**** SUPPLIED MATERIAL ****

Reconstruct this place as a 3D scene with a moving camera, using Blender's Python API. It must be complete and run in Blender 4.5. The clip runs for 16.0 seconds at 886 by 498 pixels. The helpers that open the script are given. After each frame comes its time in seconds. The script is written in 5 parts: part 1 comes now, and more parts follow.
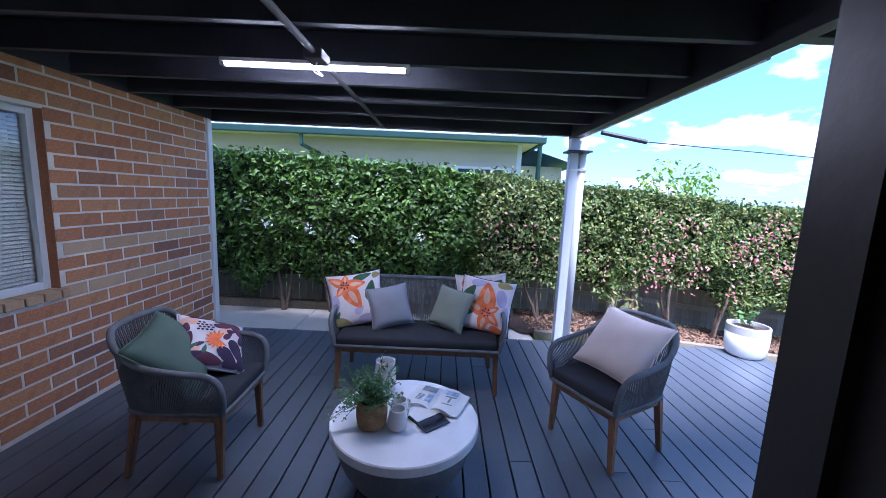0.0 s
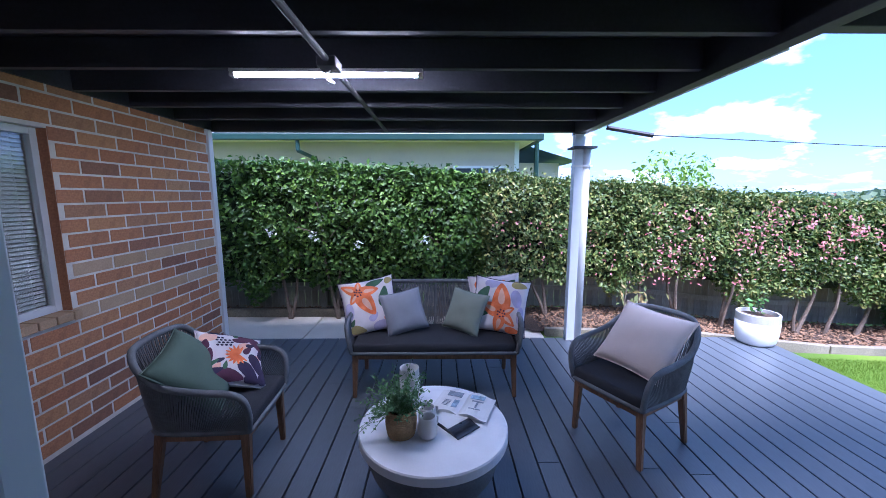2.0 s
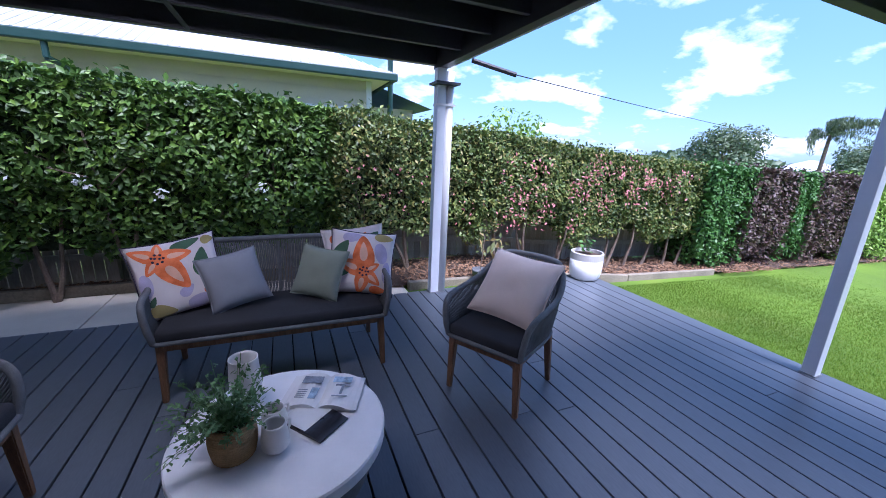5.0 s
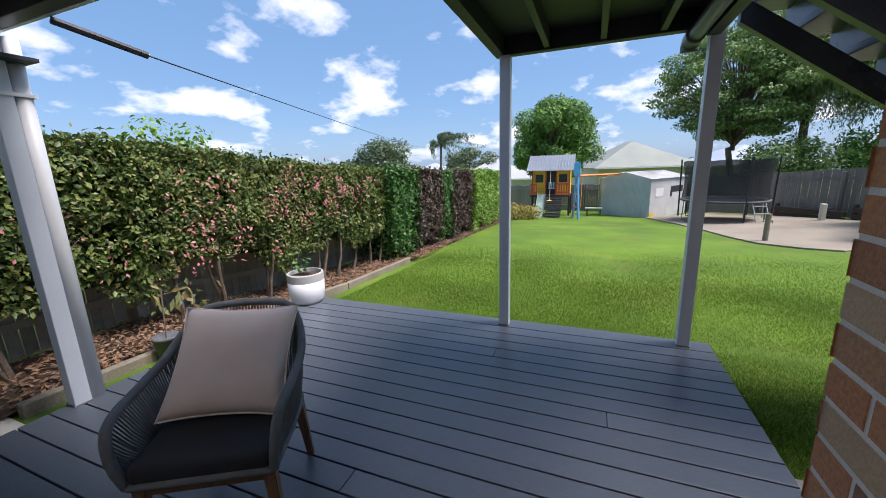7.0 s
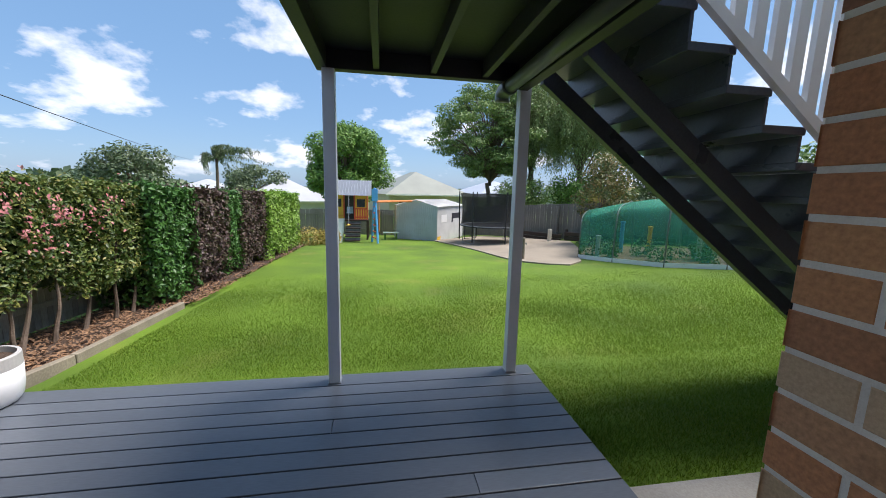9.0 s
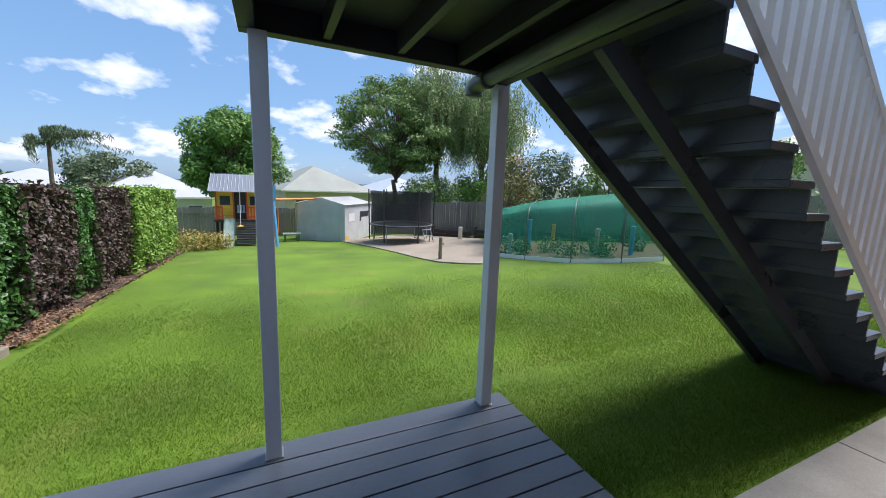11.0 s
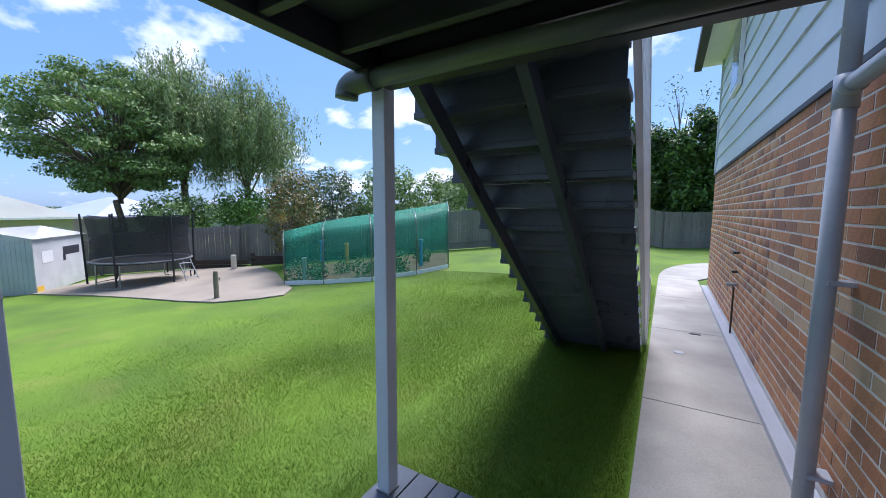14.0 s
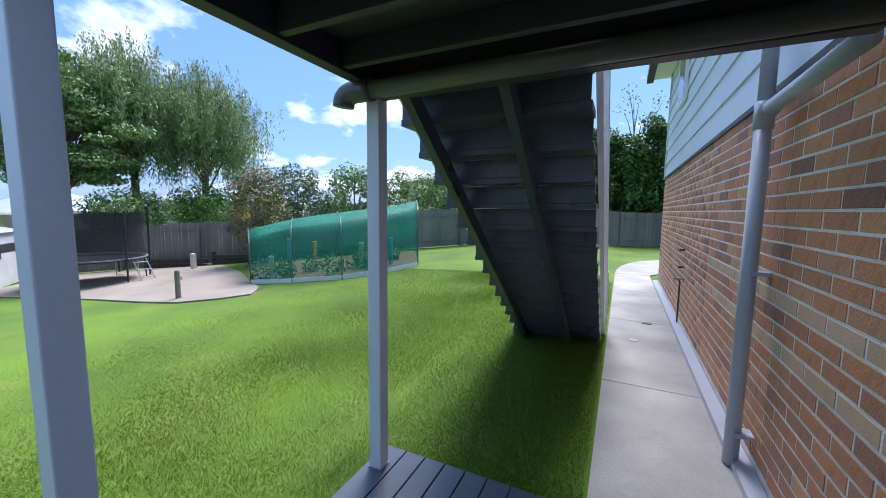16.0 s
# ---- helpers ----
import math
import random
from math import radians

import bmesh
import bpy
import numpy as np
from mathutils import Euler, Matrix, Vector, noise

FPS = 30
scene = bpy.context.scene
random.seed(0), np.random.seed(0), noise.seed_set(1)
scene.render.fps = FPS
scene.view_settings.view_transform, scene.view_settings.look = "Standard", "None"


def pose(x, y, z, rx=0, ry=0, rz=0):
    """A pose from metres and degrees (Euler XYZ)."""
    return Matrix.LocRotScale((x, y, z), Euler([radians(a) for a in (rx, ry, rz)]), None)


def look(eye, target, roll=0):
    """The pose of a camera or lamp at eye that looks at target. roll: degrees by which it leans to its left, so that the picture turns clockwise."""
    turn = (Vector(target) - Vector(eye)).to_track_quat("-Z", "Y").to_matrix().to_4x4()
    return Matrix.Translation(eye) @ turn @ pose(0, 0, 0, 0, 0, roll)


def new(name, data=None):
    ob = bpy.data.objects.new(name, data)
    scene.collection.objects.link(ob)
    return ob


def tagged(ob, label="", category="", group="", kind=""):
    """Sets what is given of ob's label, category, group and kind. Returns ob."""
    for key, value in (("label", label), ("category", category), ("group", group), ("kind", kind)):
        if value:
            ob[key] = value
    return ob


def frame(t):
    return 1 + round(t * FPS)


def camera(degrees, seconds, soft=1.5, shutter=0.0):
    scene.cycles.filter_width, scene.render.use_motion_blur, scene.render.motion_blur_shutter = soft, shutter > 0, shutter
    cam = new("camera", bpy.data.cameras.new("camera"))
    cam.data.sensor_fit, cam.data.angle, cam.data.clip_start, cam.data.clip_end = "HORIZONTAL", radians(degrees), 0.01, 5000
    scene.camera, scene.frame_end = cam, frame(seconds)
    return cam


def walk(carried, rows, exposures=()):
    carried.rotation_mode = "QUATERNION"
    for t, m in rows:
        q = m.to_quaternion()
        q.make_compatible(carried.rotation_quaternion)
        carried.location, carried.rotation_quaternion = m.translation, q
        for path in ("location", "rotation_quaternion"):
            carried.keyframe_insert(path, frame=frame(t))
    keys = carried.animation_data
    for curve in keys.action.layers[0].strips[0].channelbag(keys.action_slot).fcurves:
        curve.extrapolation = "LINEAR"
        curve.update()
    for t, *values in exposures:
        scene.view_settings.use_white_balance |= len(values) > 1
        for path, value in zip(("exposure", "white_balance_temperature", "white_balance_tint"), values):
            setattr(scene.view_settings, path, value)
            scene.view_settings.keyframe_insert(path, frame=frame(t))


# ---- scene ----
cam = camera(100.1, 16.0, soft=0.9)
PATH = [
    (0, (-0.073, -0.019, 1.67), (-0.078, 1.961, 1.385), 2.5),
    (0.5, (-0.137, -0.025, 1.674), (-0.12, 1.955, 1.396), 2.1),
    (1, (-0.172, -0.039, 1.689), (-0.143, 1.94, 1.399), 0.9),
    (1.5, (-0.205, -0.016, 1.7), (-0.149, 1.958, 1.387), 0.4),
    (2, (-0.22, 0.003, 1.693), (-0.201, 1.982, 1.406), -0.0),
    (2.5, (-0.224, 0.037, 1.682), (-0.121, 2.009, 1.364), 1.2),
    (3, (-0.26, 0.052, 1.678), (-0.073, 2.005, 1.29), 2.3),
    (3.2, (-0.266, 0.073, 1.666), (-0.081, 2.021, 1.251), 2.5),
    (5.5, (-0.149, 0.655, 1.54), (0.952, 2.241, 1.017), 1.4),
    (6, (-0.098, 0.808, 1.522), (1.365, 2.083, 1.039), -0.7),
    (6.5, (-0.038, 0.897, 1.5), (1.674, 1.817, 1.026), -0.9),
    (7, (0.122, 0.975, 1.508), (1.935, 1.706, 1.084), -1.8),
    (7.5, (0.277, 1.019, 1.515), (2.171, 1.514, 1.107), -1.3),
    (8, (0.366, 1.083, 1.517), (2.31, 1.369, 1.143), -0.4),
    (8.5, (0.448, 1.227, 1.552), (2.419, 1.166, 1.222), 0.0),
    (9, (0.554, 1.334, 1.571), (2.503, 1.007, 1.261), 1.4),
    (11.3, (1.36, 1.696, 1.656), (3.128, 0.806, 1.372), 2.1),
    (11.5, (1.459, 1.706, 1.642), (3.212, 0.779, 1.382), 2.1),
    (12, (1.74, 1.729, 1.657), (3.473, 0.764, 1.398), 1.6),
    (12.5, (1.945, 1.744, 1.663), (3.598, 0.641, 1.435), 2.6),
    (13, (2.142, 1.825, 1.683), (3.614, 0.493, 1.44), 1.1),
    (13.5, (2.225, 1.849, 1.7), (3.447, 0.283, 1.476), 0.1),
    (14, (2.14, 1.866, 1.707), (3.163, 0.16, 1.502), 0.2),
    (14.5, (2.035, 1.903, 1.709), (3.004, 0.168, 1.478), -0.8),
    (15, (2.034, 1.972, 1.706), (3.126, 0.311, 1.48), -0.4),
    (15.5, (2.098, 2.063, 1.713), (3.101, 0.345, 1.503), -0.9),
    (16, (2.144, 2.133, 1.715), (3.005, 0.339, 1.504), 0.7),
]
walk(cam, [(t, look(eye, target, roll)) for t, eye, target, roll in PATH], [(0.0, 1.86, 4950, 30), (3.2, 1.82, 4950, 30), (5.5, 1.24, 5500, 31), (6.0, 1.00, 6000, 26), (7.0, 0.75, 6200, 20), (9.0, 0.79, 6380, 17), (12.5, 0.80, 5850, 20), (14.0, 0.92, 5650, 22), (16.0, 1.02, 5600, 22)])

# ---- daylight ----
SUN_ELEV, SUN_AZ = 63.0, 178.0  # the sun stands high over the house behind thin cloud; azimuth is clockwise from +y


def make_world():
    w = bpy.data.worlds.new("sky")
    scene.world = w
    w.use_nodes = True
    nt = w.node_tree
    nt.nodes.clear()
    out = nt.nodes.new("ShaderNodeOutputWorld")
    bg = nt.nodes.new("ShaderNodeBackground")
    sky = nt.nodes.new("ShaderNodeTexSky")
    sky.sky_type = "NISHITA"
    sky.sun_disc = False
    sky.sun_elevation = radians(SUN_ELEV)
    sky.sun_rotation = radians(SUN_AZ)
    sky.air_density, sky.dust_density, sky.ozone_density = 1.0, 0.8, 1.6
    co = nt.nodes.new("ShaderNodeTexCoord")
    sep = nt.nodes.new("ShaderNodeSeparateXYZ")
    nt.links.new(co.outputs["Generated"], sep.inputs[0])
    lift = nt.nodes.new("ShaderNodeMath")
    lift.operation = "ADD"
    lift.inputs[1].default_value = 0.34
    nt.links.new(sep.outputs["Z"], lift.inputs[0])
    pos = nt.nodes.new("ShaderNodeMath")
    pos.operation = "MAXIMUM"
    pos.inputs[1].default_value = 0.05
    nt.links.new(lift.outputs[0], pos.inputs[0])
    flat = []
    for axis in "XY":
        d = nt.nodes.new("ShaderNodeMath")
        d.operation = "DIVIDE"
        nt.links.new(sep.outputs[axis], d.inputs[0])
        nt.links.new(pos.outputs[0], d.inputs[1])
        flat.append(d)
    comb = nt.nodes.new("ShaderNodeCombineXYZ")
    nt.links.new(flat[0].outputs[0], comb.inputs[0])
    nt.links.new(flat[1].outputs[0], comb.inputs[1])
    comb.inputs[2].default_value = 3.7
    big = nt.nodes.new("ShaderNodeTexNoise")
    big.inputs["Scale"].default_value, big.inputs["Detail"].default_value = 2.7, 9.0
    big.inputs["Roughness"].default_value = 0.55
    nt.links.new(comb.outputs[0], big.inputs["Vector"])
    ramp = nt.nodes.new("ShaderNodeValToRGB")
    ramp.color_ramp.elements[0].position, ramp.color_ramp.elements[1].position = 0.525, 0.655
    nt.links.new(big.outputs["Fac"], ramp.inputs[0])
    fade = nt.nodes.new("ShaderNodeMapRange")
    fade.inputs[1].default_value, fade.inputs[2].default_value = -0.02, 0.06
    nt.links.new(sep.outputs["Z"], fade.inputs[0])
    mul = nt.nodes.new("ShaderNodeMath")
    mul.operation = "MULTIPLY"
    nt.links.new(ramp.outputs[0], mul.inputs[0])
    nt.links.new(fade.outputs[0], mul.inputs[1])
    mix = nt.nodes.new("ShaderNodeMix")
    mix.data_type = "RGBA"
    nt.links.new(mul.outputs[0], mix.inputs["Factor"])
    haze = nt.nodes.new("ShaderNodeMix")
    haze.data_type = "RGBA"
    haze.inputs["Factor"].default_value = 0.45
    haze.inputs["B"].default_value = (2.5, 5.4, 9.0, 1)
    nt.links.new(sky.outputs[0], haze.inputs["A"])
    nt.links.new(haze.outputs["Result"], mix.inputs["A"])
    tone = nt.nodes.new("ShaderNodeMix")
    tone.data_type = "RGBA"
    tone.inputs["A"].default_value, tone.inputs["B"].default_value = (11.6, 11.8, 12.0, 1), (8.6, 9.0, 9.7, 1)
    thick = nt.nodes.new("ShaderNodeMapRange")
    thick.inputs[1].default_value, thick.inputs[2].default_value = 0.58, 0.74
    nt.links.new(big.outputs["Fac"], thick.inputs[0])
    nt.links.new(thick.outputs[0], tone.inputs["Factor"])
    nt.links.new(tone.outputs["Result"], mix.inputs["B"])
    nt.links.new(mix.outputs["Result"], bg.inputs["Color"])
    bg.inputs["Strength"].default_value = 0.069
    nt.links.new(bg.outputs[0], out.inputs[0])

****

*PROBLEM REQUIREMENTS:* From the opening line of the listing above through the line bearing "q = m.to_quaternion()", repeat each line exactly. Drop every picture.

*ANSWER TO THIS TASK:*
Reconstruct this place as a 3D scene with a moving camera, using Blender's Python API. It must be complete and run in Blender 4.5. The clip runs for 16.0 seconds at 886 by 498 pixels. The helpers that open the script are given. After each frame comes its time in seconds. The script is written in 5 parts: part 1 comes now, and more parts follow.
0.0 s
2.0 s
5.0 s
7.0 s
9.0 s
11.0 s
14.0 s
16.0 s
# ---- helpers ----
import math
import random
from math import radians

import bmesh
import bpy
import numpy as np
from mathutils import Euler, Matrix, Vector, noise

FPS = 30
scene = bpy.context.scene
random.seed(0), np.random.seed(0), noise.seed_set(1)
scene.render.fps = FPS
scene.view_settings.view_transform, scene.view_settings.look = "Standard", "None"


def pose(x, y, z, rx=0, ry=0, rz=0):
    """A pose from metres and degrees (Euler XYZ)."""
    return Matrix.LocRotScale((x, y, z), Euler([radians(a) for a in (rx, ry, rz)]), None)


def look(eye, target, roll=0):
    """The pose of a camera or lamp at eye that looks at target. roll: degrees by which it leans to its left, so that the picture turns clockwise."""
    turn = (Vector(target) - Vector(eye)).to_track_quat("-Z", "Y").to_matrix().to_4x4()
    return Matrix.Translation(eye) @ turn @ pose(0, 0, 0, 0, 0, roll)


def new(name, data=None):
    ob = bpy.data.objects.new(name, data)
    scene.collection.objects.link(ob)
    return ob


def tagged(ob, label="", category="", group="", kind=""):
    """Sets what is given of ob's label, category, group and kind. Returns ob."""
    for key, value in (("label", label), ("category", category), ("group", group), ("kind", kind)):
        if value:
            ob[key] = value
    return ob


def frame(t):
    return 1 + round(t * FPS)


def camera(degrees, seconds, soft=1.5, shutter=0.0):
    scene.cycles.filter_width, scene.render.use_motion_blur, scene.render.motion_blur_shutter = soft, shutter > 0, shutter
    cam = new("camera", bpy.data.cameras.new("camera"))
    cam.data.sensor_fit, cam.data.angle, cam.data.clip_start, cam.data.clip_end = "HORIZONTAL", radians(degrees), 0.01, 5000
    scene.camera, scene.frame_end = cam, frame(seconds)
    return cam


def walk(carried, rows, exposures=()):
    carried.rotation_mode = "QUATERNION"
    for t, m in rows:
        q = m.to_quaternion()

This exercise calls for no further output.